Sampled Attrition Differences
This here is 4 randomly sampled groups graphed from the original. Having a sample of randomly selected values from a population has its downsides. It doesn’t always reflect the actual population. In this case, each group is of 25O individuals so that is a large sample and is nearly the entire population for some of the original groups. The advantage of comparing samples of attrition rates is that come can feel comfortable about the differences in question.
The sample group YoungPoor2 doesn’t have higher attrition relative to the other groups because it is a larger group (thereby having a larger amount of values in general). It, as a random sample, just has higher attrition levels. You, of course, can also look at the ratio of the groups in general to get a better understanding. I considered creating a stacked bar graph but that can be confusing as well. What is clear is that the outcome is somewhat expected. The young poor group is the most likely to leave by far. All other groups are far less likely to leave meaning that this is the most vulnerable population for attrition.
Actual Ratios in Attrition Total Ratio for the Company = 0.192, 0.144 Young Rich, 0.337 YoungPoor, 0.162 Oldpoor, 0.093 OldRich
The next potential steps would be to use a classification algorithm. Likely a logistic regression to classify whether someone is going to leave or not. A regression model and a non-parametric ANOVA/T-Test could also be used to make better sense of variables associated with income. To do a full-scale classification prediction, dimension reduction (PCA) could be used on the highly correlated variables such (Income, Job Rank… to Age).

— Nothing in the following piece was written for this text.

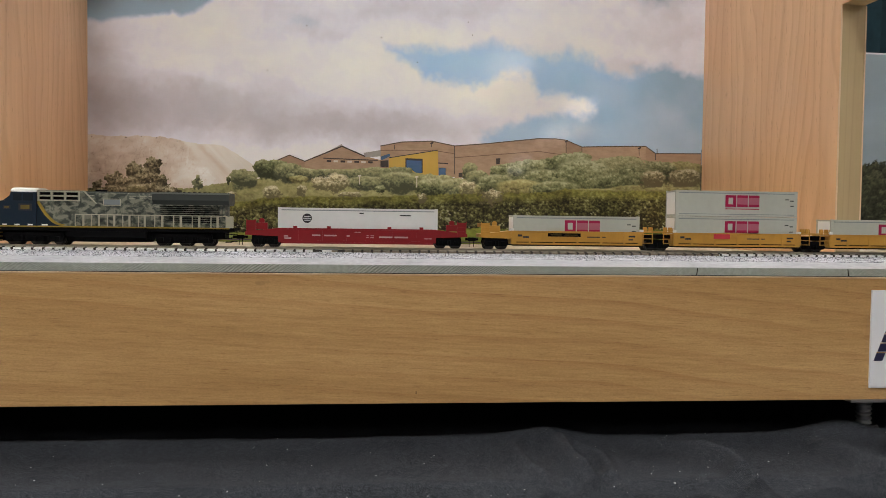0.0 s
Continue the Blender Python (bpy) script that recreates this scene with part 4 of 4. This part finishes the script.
def handrail(root, x0, x1, z0, z1, y, posts, color, r=0.00022, name="handrail"):
    bm = bmesh.new()
    rod("x", (y, z1), r, x0, x1, 8, bm)
    for i in range(posts):
        x = x0 + (x1 - x0) * i / max(1, posts - 1)
        rod("z", (x, y), r, z0, z1, 8, bm)
    return part(name, bm, color, root)


def locomotive(x):
    """A long-hood diesel, nose to the left."""
    root = empty("diesel_locomotive", (x, YT, ZR))
    # frame and tank
    bm = bmesh.new()
    box(0.0075, 0.1325, -0.0088, 0.0088, 0.0078, 0.0104, 0.0003, bm)
    box(0.0125, 0.1290, -0.0060, 0.0060, 0.0040, 0.0078, 0, bm)
    part("frame_sill", bm, P_BLACK, root, "black frame sill")
    part("fuel_tank", prism([(-0.0085, 0.0078), (-0.0088, 0.0045), (-0.0068, 0.0019), (0.0068, 0.0019), (0.0088, 0.0045), (0.0085, 0.0078)], "x", 0.0515, 0.0935), P_BLACK, root, "black fuel tank")
    bm = bmesh.new()
    for s in (-1, 1):
        a, b = sorted((s * 0.0086, s * 0.00905))
        box(0.012, 0.1325, a, b, 0.0098, 0.0105, 0, bm)
    part("sill_stripe", bm, P_STRIPE, root, "yellow stripe along the sill")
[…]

Ultimately it is clear that employees of IBM that belong the YoungPoor Employees, Employees Working Overtime, and those with Lower Job Involvement were more likely to leave their jobs at IBM. This isn’t too surprising but other variables like gender I expected be equally as powerful. There is so much more to be explored in the dataset. Like perhaps occupation doesn’t correlate with attrition but it may indirectly correlate with monthly income.
Other next steps would be to benchmark these findings to see if they are similar to other organizations and to find ways to minimize attrition. Paying young valued employees more. Discover the underlying issues with job involvement. Find ways to minimize overtime or minimize its effect on attrition.
In summary, I found that the groups most likely to leave IBM were employees grouped as YoungPoor based upon the median income/and median age, employees that worked overtime, and to a certain degree those with lower job involvement. The company now can know which employees are most vulnerable to leaving and can take measures to prevent the catastrophic costs of high attrition. Thus IBM can continue to survive and thrive well into the future.